Why is torch-1.10.0+cu113 much larger than torch-1.10.0

I am deploying our ML models in a docker container, and we try to reduce the size of this docker image. I notice that torch-1.10.0+cu113 is more than 1GB larger than torch-1.10.0. The main difference is caused by torch/lib/libtorch_cuda_cpp.so, which only exists in torch-1.10.0+cu113. What’s the use of this file and can we not have it but still make it works with CUDA 11.3?

1 Like

The GPU kernels are separate in PyTorch precisely for the reason you’re describing: they add a substantial amount of footprint to the library size. This file contains all the CUDA kernels for GPU execution; without them there wouldn’t be any native CUDA support.

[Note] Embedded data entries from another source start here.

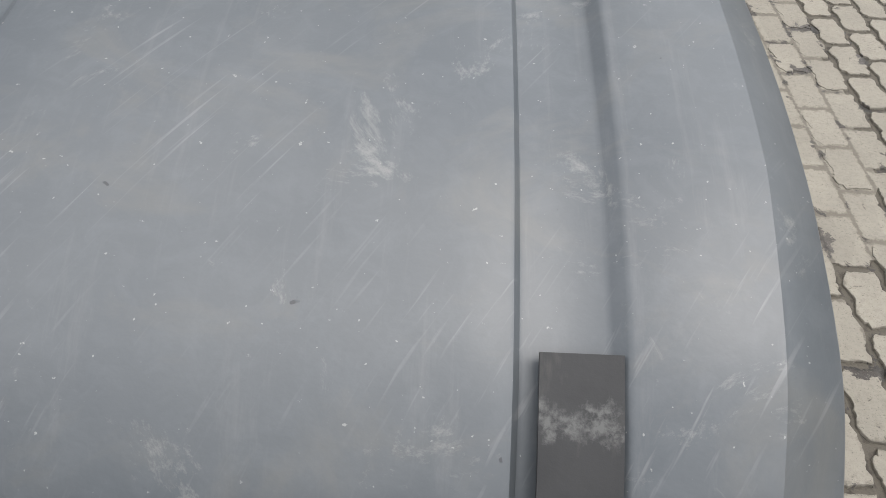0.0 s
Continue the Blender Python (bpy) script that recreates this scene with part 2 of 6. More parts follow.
def paving(name, dry, wet, dark):
    """Concrete pavers, soiled and damp under the tanks and beside them."""
    m = Mat(name, 0.8)
    info = m.n.new("ShaderNodeObjectInfo")
    geo = m.n.new("ShaderNodeNewGeometry")
    m.tc = geo.outputs["Position"]
    rnd = m.math('FRACT', m.math('ADD', info.outputs["Random"], geo.outputs["Random Per Island"]))
    big = m.noise(3.0, 6.0, 0.65)
    c = m.mix(m.ramp(big, 0.3, 0.7), tuple(v * 0.85 for v in dry), tuple(min(1, v * 1.12) for v in dry))
    c = m.mix(m.ramp(rnd, 0.0, 1.0, 0.0, 0.35), c, tuple(v * 0.7 for v in dry))
    c = m.mix(m.ramp(m.noise(60.0, 6.0, 0.8), 0.48, 0.72, 0.0, 0.6), c, tuple(v * 0.6 for v in dry))
    c = m.mix(m.ramp(m.noise(210.0, 2.0), 0.63, 0.7, 0.0, 0.75), c, tuple(v * 0.4 for v in dry))
    c = m.mix(m.ramp(m.noise(14.0, 7.0, 0.78, 0.8), 0.63, 0.68, 0.0, 0.85), c, dark)
    s = m.sep()
    # trodden dirt and damp over a strip beside and beneath the vehicle
    band = m.math('MULTIPLY', m.ramp(s[1], 1.4, 2.6, 0.0, 0.74), m.math('MULTIPLY', m.ramp(s[0], 1.35, 0.4), m.ramp(s[0], -3.2, -1.8)))
    film = m.math('ADD', band, m.math('MULTIPLY', m.math('SUBTRACT', m.noise(7.0, 8.0, 0.66, 0.5), 0.5), 3.6))
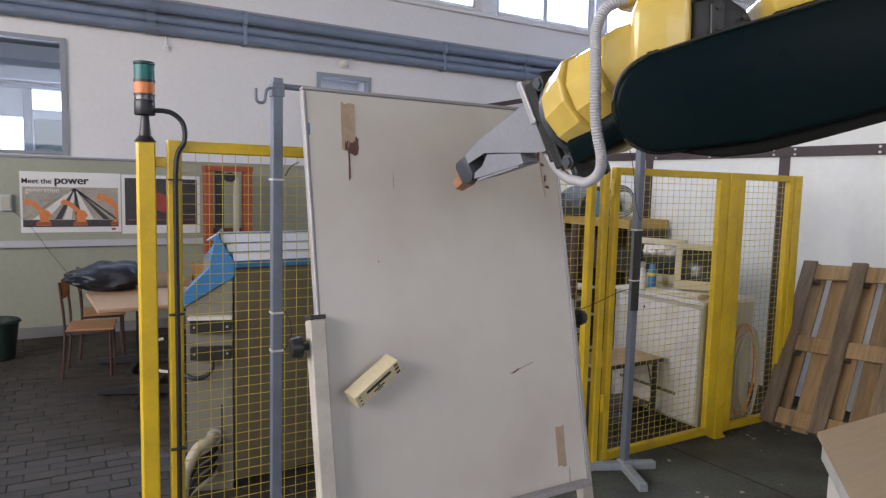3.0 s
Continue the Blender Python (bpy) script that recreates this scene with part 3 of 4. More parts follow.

Thanks for your reply! But torch-1.10.0 also has GPU support (for cuda 10.2)

In torch-1.10.0-cu113, there are:

libtorch_cuda.so 
libtorch_cuda_cpp.so
libtorch_cpu.so

In torch-1.10.0 (which works for cu102), there are:

libtorch_cuda.so 
libtorch_cpu.so

So CUDA kernels are contained in libtorch_cuda.so. So what is the difference between libtorch_cuda.so and libtorch_cuda_cpp.so?

Ah, sorry, I misread your question. I think the difference might be that CUDA 11 will support more GPU architectures; there are corresponding kernels for the newer architectures with the newer CUDA version e.g.,

As far as the file split, I think that might be just an artifact of a tweak to the build process, but I’m not very knowledgeable on the details here.

Thank you for your reply! libtorch_cuda_cpp.so is taking more than 2.5GB of space. I tried deleting it and so far the code runs without any problem. Very interesting.

(see more potential details here):

It might be that you’re not hitting any of the functions defined there…

Since torch-1.10.0 with cuda10.2 doesn’t have libtorch_cuda_cpp.so and still works fine on GPU, I suppose libtorch_cuda_cpp.so is only needed by caffe2.

That doesn’t sound quite right… if you take a look at the file it’s going over sources file in aten so that warrants some caution

No, the caffe2 bits are built in libcaffe2_...so. The library splitting was introduced to avoid the relocation issue introduced by the large library size during linking due to the size increase in CUDA, cuDNN etc.
The libtorch_cuda_cpp.so contains symbols for cuDNN, NCCL etc. Also, if I delete it, I’m unable to import torch and get:

ImportError: libtorch_cuda_cpp.so: cannot open shared object file: No such file or directory

so unsure what your workflow is.
TL;DR: don’t delete it, as this lib is needed.

Not sure whether this adds any value, but it might help looking at how pytorch gets installed from source when it comes to questions about which uses which in pytorch. See I cannot use the pytorch that was built successfully from source: (DLL) initialization routine failed. Error loading caffe2_detectron_ops_gpu.dll. At least, there, the same players take part. Just a side note, I guess that this is not useful in the end.